The first ambitious angle that the picture deals with is the backstory of its protagonist, a woman named Lamb (Julianne Hough). Raised in a conservative religious community in which she's never been allowed to wear pants, cut her hair, or watch movies or TV, Lamb was horribly burned in a plane crash a few years ago and has to wear a supportive stretch garment over her arms and legs to protect her skin grafts. The pain has robbed Lamb of her faith, and so, much to the horror of her parents (Holly Hunter and Nick Offerman), she takes her settlement money and goes to Las Vegas, city of sin, to make up for the fun she's been missing out on since birth for a God she no longer believes in.

Lamb heads to a bar and befriends a slick British bartender named William (Russell Brand) and his best friend, a tough-talking nightclub singer named Loray (Octavia Spencer). One thing the movie gets right is the surrogate-family vibe between William and Loray, which makes it pretty easy to accept them instantly bonding with this new girl -- another expat of the outside world, just like them. The three embark on an all-night mini-tour of the city together, giving Lamb ample opportunities to play Starman-esque cluelessness for comedy as she encounters everything from alcohol to pop music to ethnic diversity for the first time. But, of course, these events exist mostly as a backdrop for conversation and character development, as the three fumble toward figuring out why they came to Vegas in the first place.

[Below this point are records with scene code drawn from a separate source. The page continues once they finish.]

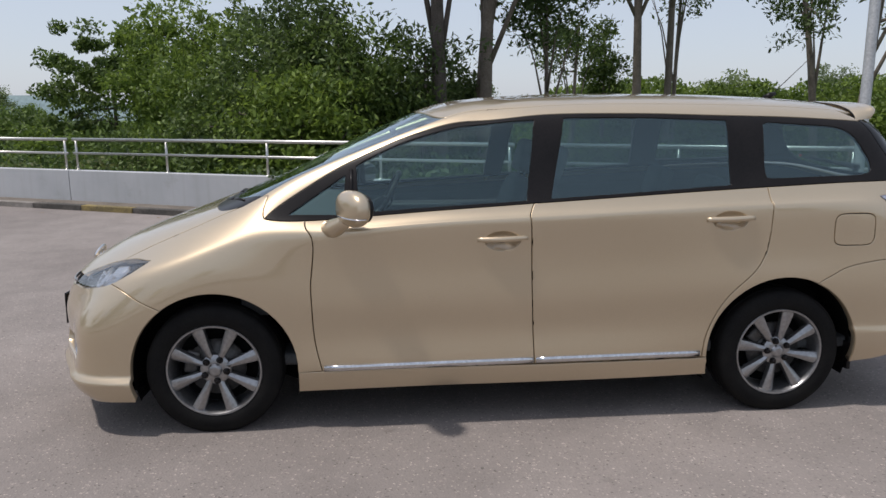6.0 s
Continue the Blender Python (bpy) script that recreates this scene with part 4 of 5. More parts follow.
emblem(tailgate, (0, float(SKIN.place(TAIL(0, 1.06))[0][1]) - .004, 1.06), (0, -1, .12), .068)
emblem(car, (0, float(SKIN.place(NOSE(0, .735))[0][1]) + .006, .735), (0, .9, .45), .062)
number_plate(tailgate, (0, -.893, .861), (0, -1, .06), .325, .160)
number_plate(car, (0, float(SKIN.place(NOSE(0, .47))[0][1]) + .004, .47), (0, 1, .02), .345, .165)
bm = bmesh.new()
p = SKIN.place(TAIL(.445, .735))[0]
m = Matrix.Translation((.445, p[1] - .002, .735)) @ Matrix.Rotation(.10, 4, "Z")
box(bm, (-.042, -.004, -.016), (.042, .002, .016), .002, m)
badge = part("badge", bm, M_CHROME, tailgate, smooth=40)
bm = bmesh.new()
for z in (.006, -.007):
    box(bm, (-.008, -.0052, z - .004), (.034, -.003, z + .004), 0, m)
part("badge_bars", bm, M_TRIM, badge, smooth=False)
# bar in the grille
bm = bmesh.new()
rows = []
for k in range(21):
    x = -.36 + .72 * k / 20
    a = abs(x)
    p = SKIN.place(NOSE(a, .648 + .07 * a * a))[0]
    z = .650 + .10 * a * a
    rows.append([(x, p[1] - .014, z - .007), (x, p[1] - .005, z - .004), (x, p[1] - .005, z + .004), (x, p[1] - .014, z + .007)])
loft(bm, rows)
part("grille_bar", bm, M_ALLOY, car, smooth=40)
panel("lower_intake", mouth, M_TRIM, car, lift=-.05, gap=-.012)
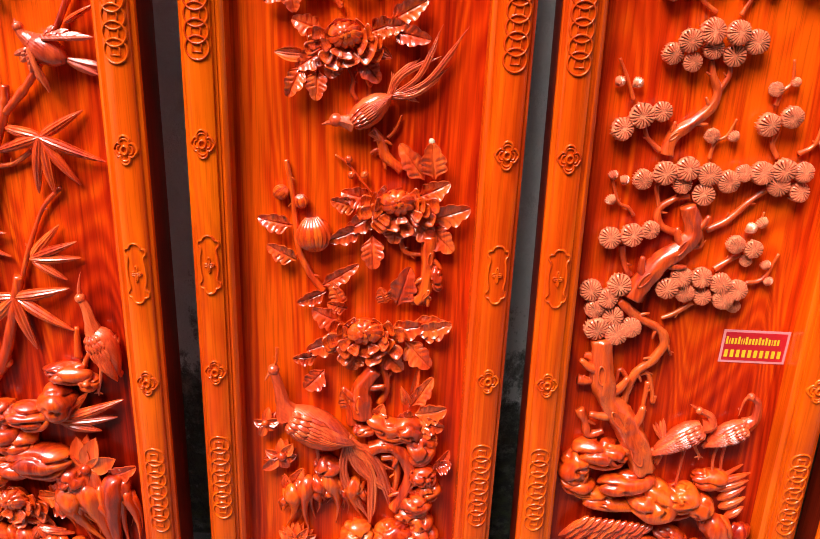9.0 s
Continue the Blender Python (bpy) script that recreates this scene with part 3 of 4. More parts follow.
def drips(w, *pairs):
    for top, foot in pairs:
        drip(top, foot, w * random.uniform(0.85, 1.15))
        for side in (-w * 0.55, w * 0.55):
            low = random.uniform(0.5, 0.9)
            drip((top[0] + side, top[1] - w * random.uniform(0.2, 0.6)), ((top[0] + foot[0]) / 2 + side * 1.15, top[1] * (1 - low) + foot[1] * low), w * random.uniform(0.45, 0.65), 13)


def hollow(p, rx, rz, d=16.0):
    """A hole worn through the rock: an uneven lip round a pit."""
    bm = bmesh.new()
    tube(bm, [at((p[0] + rx * math.cos(a), p[1] + rz * math.sin(a)), d + 2 * math.sin(a)) for a in [2 * math.pi * k / 10 for k in range(11)]], [3.6, 5.5, 7.0, 5.0, 3.6], seg=10, each=4, rough=0.3)
    return done("rock", bm)


def feathers(host, root, tip, trail, n, w, d):
    """A spread wing: long blades from the shoulder to a line between tip and trail, two rows of coverts over them."""
    root, tip, trail = Vector(root), Vector(tip), Vector(trail)
    n += 2
    for row, (reach, count, wide, high) in enumerate(((1.0, n, 0.75, 0), (0.66, n - 1, 0.72, 2.2), (0.4, n - 2, 0.66, 4.0))):
        for k in range(count):
            s = k / max(1, count - 1)
            end = tip.lerp(trail, s) + (trail - tip) * (0.1 * (k % 2) * (0 < s < 1))
            start = root.lerp(tip, 0.3 * (1 - s))
            b = bmesh.new()
            blade(b, at(start, d - 1 - 2 * s + high), at(start.lerp(end, reach), d - 5 + high + 1.5 * (k % 2)), w * wide, lift=3, crease=-2.6, belly=0.62, rows=8, cols=6, thick=2.5)
            sub("feather", b, host, wood_plumage)
    edge = root.lerp(tip, 0.5)
    b = bmesh.new()
    tube(b, [at(root, d + 2), at(edge, d + 4), at(tip, d - 3)], [w * 0.42, w * 0.3, w * 0.08], seg=8, each=4)
    sub("wing_edge", b, host, wood_plumage)


def bird(name, body, r, neck, head, beak, wings=(), tail=(), tail_w=9.0, legs=(), d=16.0, folded=True, head_r=None):
    """A carved bird. body: tail end to breast; wings: (root, tip, trail, feathers, width)."""
    bm = bmesh.new()
    girth = [0.25, 0.75, 1.0, 0.95, 0.55]
    tube(bm, [at(p, d) for p in body], [r * g for g in girth], seg=16, each=7, flat=0.85)
    hr = head_r or r * 0.42
    tube(bm, [at(body[-1], d)] + [at(p, d + 3) for p in neck] + [at(head, d + 4)], [r * 0.66 + (hr * 0.72 - r * 0.66) * (k / (len(neck) + 1)) ** 0.4 for k in range(len(neck) + 2)], seg=12, each=6, grooves=0.12)
    ball(bm, at(head, d + 4), hr, hr, hr, level=3)
    host = done(name, bm, wood_plumage)
    b = bmesh.new()
    tube(b, [at(head, d + 4)] + [at(p, d + 3) for p in beak], [hr * 0.6, hr * 0.34, hr * 0.06], seg=8, each=3)
    sub("beak", b, host, wood_plumage)
    a, b1 = Vector(body[0]), Vector(body[-1])
    for tip in tail:
        e = Vector(tip)
        side = Vector((-(e - a).y, (e - a).x)) * random.choice((-0.1, 0.1))
        across = side.normalized() * (tail_w * 0.3)
        root = a.lerp(Vector(body[1]), 0.6)
        for k in (-1, 0, 1):
            b = bmesh.new()
            if name in ("peacock", "long_tailed_bird"):
                end = e - side * 0.5 + across * k - (e - a) * (0.07 * (k + 1))
                tube(b, [at(a + across * k, d), at(a.lerp(e, 0.35) + side + across * k, d + 2 - abs(k)), at(a.lerp(e, 0.7) + side * 0.3 + across * k * 1.1, d - 1 - abs(k)), at(end, d - 5)], [tail_w * 0.14, tail_w * 0.19, tail_w * 0.22, tail_w * 0.17, tail_w * 0.03], seg=10, each=6, grooves=0.2)
            else:
                blade(b, at(root, d + 1), at(e + across * k - (e - a) * (0.1 * abs(k)), d - 4 + (1 - abs(k)) * 2), tail_w * 0.5, lift=1.5, crease=-2.4, belly=0.7, rows=9, cols=6, thick=3)
            sub("tail_feather", b, host, wood_plumage)
    if folded:
        over = Vector((-(b1 - a).y, (b1 - a).x)).normalized()

        def on_body(s, o, h):
            q = a.lerp(b1, s) + over * (r * o * profile_at(girth, min(1, max(0, s))) * 0.92)
            return at(q, d + 0.85 * r * profile_at(girth, min(1, max(0, s))) * math.sqrt(max(0.04, 1 - o * o)) + h)
        for s0, s1, count, wide, high in ((0.66, -0.12, 9, 0.2, 0.0), (0.8, 0.36, 8, 0.21, 1.6), (0.9, 0.62, 6, 0.27, 2.8), (0.98, 0.78, 5, 0.3, 3.4)):
            for k in range(count):
                o = 0.78 - 1.5 * k / (count - 1)
                b = bmesh.new()
                blade(b, on_body(s0, o, high - 1), on_body(s1 + 0.06 * abs(o), o * (0.55 if s1 < 0 else 0.95), high + 1.6), r * wide, lift=0.36 * r if s1 < 0 else 0.14 * r, crease=-3.4, belly=0.64, rows=8, cols=6, thick=3)
                sub("feather", b, host, wood_plumage)
    for root, tip, trail, count, w in wings:
        feathers(host, root, tip, trail, count, w, d + r * 0.45)
    for leg in legs:
        b = bmesh.new()
        tube(b, [at(p, d - 3) for p in leg], [3.2, 2.4], seg=7, each=3)
        foot = Vector(leg[-1])
        for x in (-7, 0, 7):
            tube(b, [at(foot, d - 3), at(foot + Vector((x, -4 if x else -7)), d - 4)], [2.2, 1.0], seg=5, each=2)
        sub("leg", b, host, wood_plumage)
    return host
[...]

If this plot summary leaves you scratching your head about the tone of the film, your confusion is justified. Sadly, Cody seems to have been a bit overwhelmed by the varied nature of her own writing. When Jason Reitman directed Cody's script for Juno back in 2007, he probably faced similar challenges. How do you make the film sincere enough to let the silly jokes land, yet cynical enough to let the dark ones land too? How do you reconcile the quasi-satirical voice-over with the somber, weighty subject matter of the plot? Never quite able to establish a mood that accommodates all of her script's disparate aspects, Cody's direction stays fairly monotone -- which doesn't really do the story justice.

In the scene in which Lamb first sees Octavia Spencer's character performing her act, Spencer is wearing a red sequined dress and sitting down on a dingy stage singing a heartfelt torch-song rendition of "No Surprises" by Radiohead while getting heckled by drunken fat men. This scene should be mind-blowing. But apparently unable to adjust the film's emotional tone from behind the camera, Cody lets it whiz by like every other moment. Likewise, while Lamb's voice-over might have read on paper as a reference point, juxtaposition, or a source of irony, the way that it's presented in the film offers zero subtext: It's just a ham-fisted, unnecessary move. Even still, the mere fact that Cody's writing evokes such a benefit of the doubt speaks to her abilities, and nobody is claiming that directing her unique work is an easy job. The movie's characters are written and played with such heart that it's tough to say there isn't something basically loveable about Cody's first film, and it's impossible to say she shouldn't keep at it and make another one.